How do you copy the public key to a ssh-server?

OpenSSH comes with a command to do this, ssh-copy-id. You just give it the remote address and it adds your public key to the authorized_keys file on the remote machine:

$ ssh-copy-id [email protected]

You may need to use the -i flag to locate your public key on your local machine:

$ ssh-copy-id -i ~/.ssh/id_rsa.pub [email protected]

You could always do something like this:

scp ~/.ssh/id_rsa.pub [email protected]:/tmp/id_rsa.pub
ssh [email protected] 
cat /tmp/id_rsa.pub >> ~/.ssh/authorized_keys

I am not sure if you can cat from a local machine into an ssh session. Just move it to /tmp as suggested.

Edit: This is exactly what ssh-copy-id does. Just like Michael said.


This answer describes how to make the intended way shown in the question working.

You can execute a shell on the remote computer to interpret the special meaning of the >> redirection operator:

ssh [email protected] sh -c "'cat >> .ssh/authorized_keys'" < /home/tim/.ssh/id_rsa.pub

The redirection operator >> is normally interpreted by a shell.

When you execute ssh host 'command >> file' then it is not guaranteed that command >> file will be interpreted by a shell.
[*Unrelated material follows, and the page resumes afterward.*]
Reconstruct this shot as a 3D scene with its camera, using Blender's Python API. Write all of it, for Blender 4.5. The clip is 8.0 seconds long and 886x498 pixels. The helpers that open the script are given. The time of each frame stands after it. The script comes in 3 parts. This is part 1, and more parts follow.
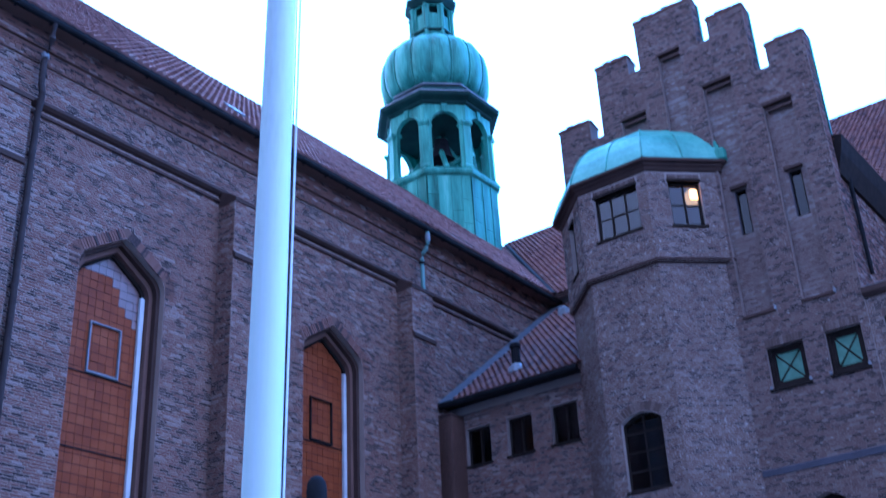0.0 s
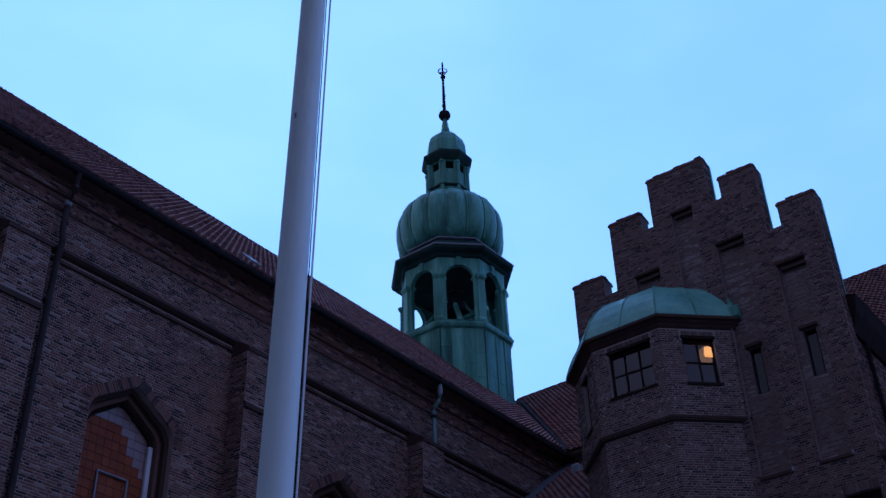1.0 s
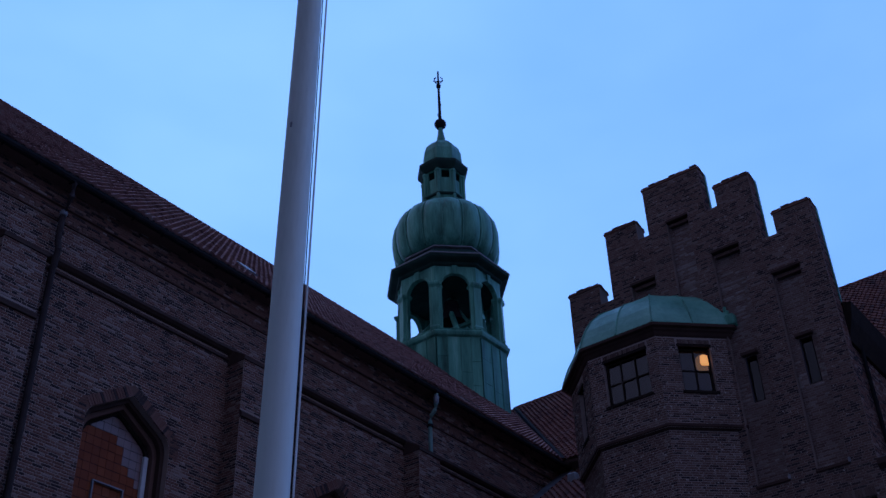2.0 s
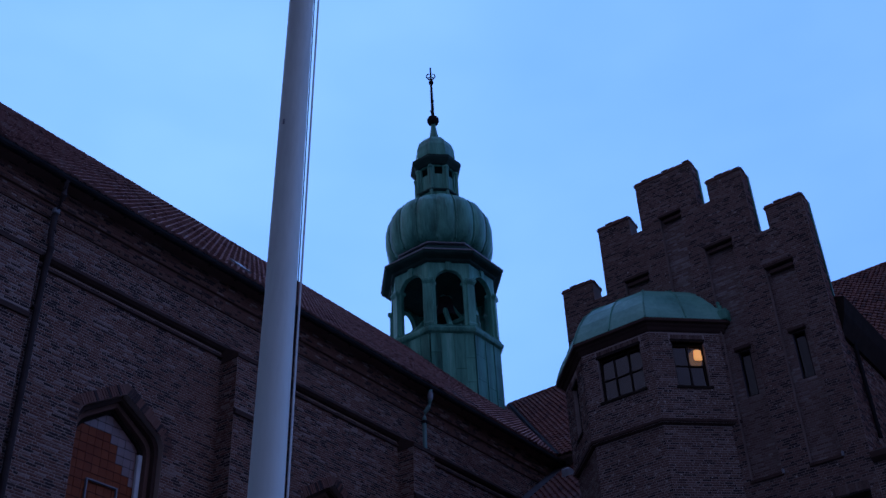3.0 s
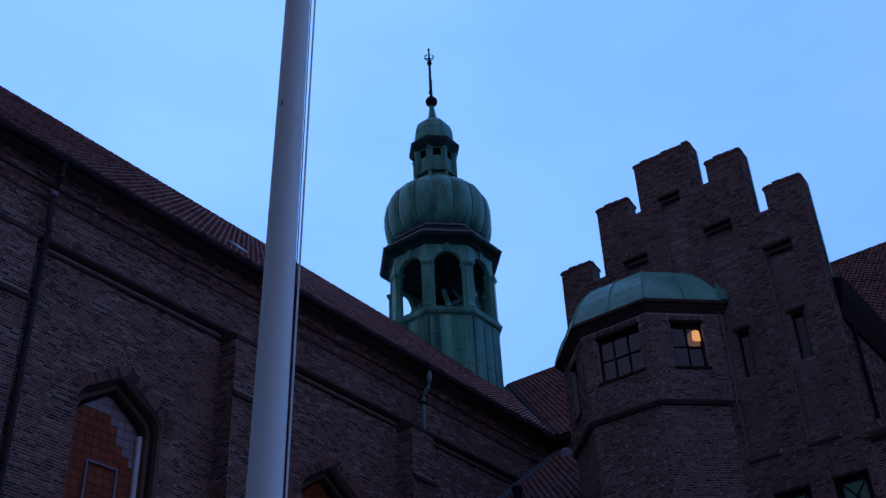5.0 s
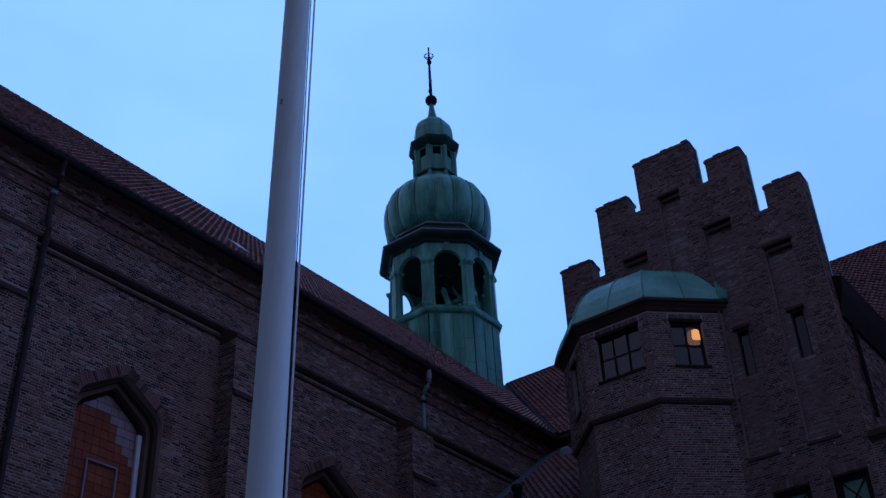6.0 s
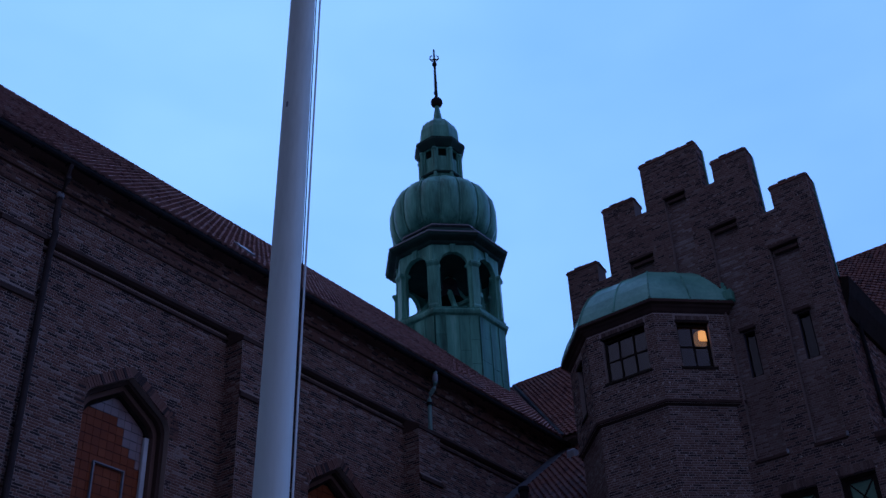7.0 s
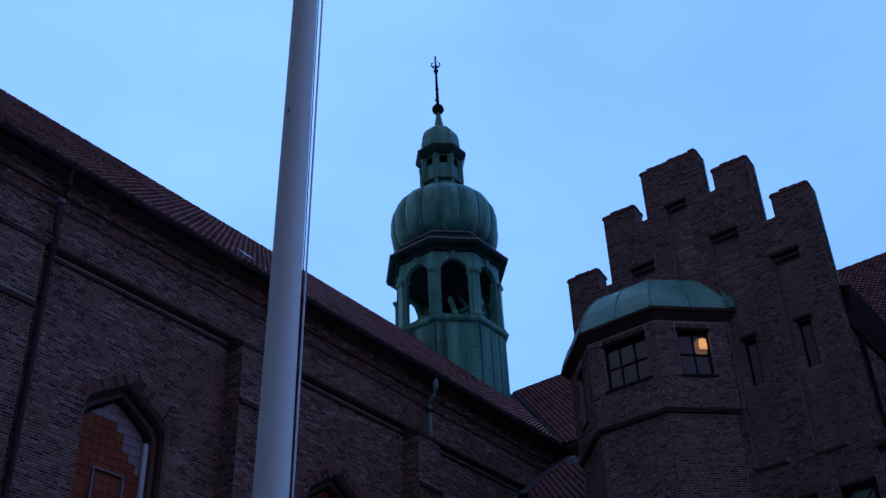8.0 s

In your case command >> file is executed instead of the shell without special interpretation and >> was given to the command as an argument -- the same way as running command '>>' file in a shell.

Some versions of SSH (OpenSSH_5.9) will automatically invoke shell on the remote server and pass the command(s) to it when they detect tokens to be interpreted by a shell like ; > >> etc.